* _Goal of the exercise_:
Without including any pictures, write out the listing below exactly.

* _Information supplied_:
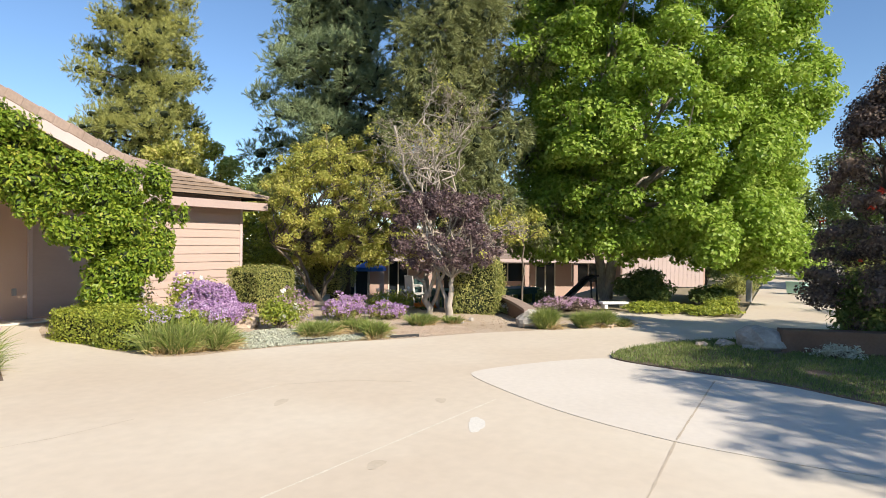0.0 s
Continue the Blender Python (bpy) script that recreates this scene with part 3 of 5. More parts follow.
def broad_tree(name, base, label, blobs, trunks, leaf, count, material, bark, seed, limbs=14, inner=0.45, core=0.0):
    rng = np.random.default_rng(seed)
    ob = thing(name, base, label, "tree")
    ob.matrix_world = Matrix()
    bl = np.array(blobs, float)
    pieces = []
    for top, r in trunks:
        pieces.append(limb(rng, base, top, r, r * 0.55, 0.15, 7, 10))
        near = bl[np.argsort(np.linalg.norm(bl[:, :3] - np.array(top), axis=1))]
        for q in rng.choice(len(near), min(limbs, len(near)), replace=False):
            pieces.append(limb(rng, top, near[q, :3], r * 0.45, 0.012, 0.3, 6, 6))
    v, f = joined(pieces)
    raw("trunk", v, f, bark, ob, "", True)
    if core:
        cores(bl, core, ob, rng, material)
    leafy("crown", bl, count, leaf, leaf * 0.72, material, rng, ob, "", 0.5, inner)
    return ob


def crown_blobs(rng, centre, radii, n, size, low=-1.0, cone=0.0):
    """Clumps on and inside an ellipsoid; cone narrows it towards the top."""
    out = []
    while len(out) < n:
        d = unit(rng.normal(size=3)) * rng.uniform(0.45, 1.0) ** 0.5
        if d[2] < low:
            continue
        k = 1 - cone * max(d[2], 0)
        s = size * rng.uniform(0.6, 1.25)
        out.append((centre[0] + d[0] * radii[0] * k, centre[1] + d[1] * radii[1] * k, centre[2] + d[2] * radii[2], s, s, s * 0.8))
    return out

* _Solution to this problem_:
0.0 s
Continue the Blender Python (bpy) script that recreates this scene with part 3 of 5. More parts follow.
def broad_tree(name, base, label, blobs, trunks, leaf, count, material, bark, seed, limbs=14, inner=0.45, core=0.0):
    rng = np.random.default_rng(seed)
    ob = thing(name, base, label, "tree")
    ob.matrix_world = Matrix()
    bl = np.array(blobs, float)
    pieces = []
    for top, r in trunks:
        pieces.append(limb(rng, base, top, r, r * 0.55, 0.15, 7, 10))
        near = bl[np.argsort(np.linalg.norm(bl[:, :3] - np.array(top), axis=1))]
        for q in rng.choice(len(near), min(limbs, len(near)), replace=False):
            pieces.append(limb(rng, top, near[q, :3], r * 0.45, 0.012, 0.3, 6, 6))
    v, f = joined(pieces)
    raw("trunk", v, f, bark, ob, "", True)
    if core:
        cores(bl, core, ob, rng, material)
    leafy("crown", bl, count, leaf, leaf * 0.72, material, rng, ob, "", 0.5, inner)
    return ob


def crown_blobs(rng, centre, radii, n, size, low=-1.0, cone=0.0):
    """Clumps on and inside an ellipsoid; cone narrows it towards the top."""
    out = []
    while len(out) < n:
        d = unit(rng.normal(size=3)) * rng.uniform(0.45, 1.0) ** 0.5
        if d[2] < low:
            continue
        k = 1 - cone * max(d[2], 0)
        s = size * rng.uniform(0.6, 1.25)
        out.append((centre[0] + d[0] * radii[0] * k, centre[1] + d[1] * radii[1] * k, centre[2] + d[2] * radii[2], s, s, s * 0.8))
    return out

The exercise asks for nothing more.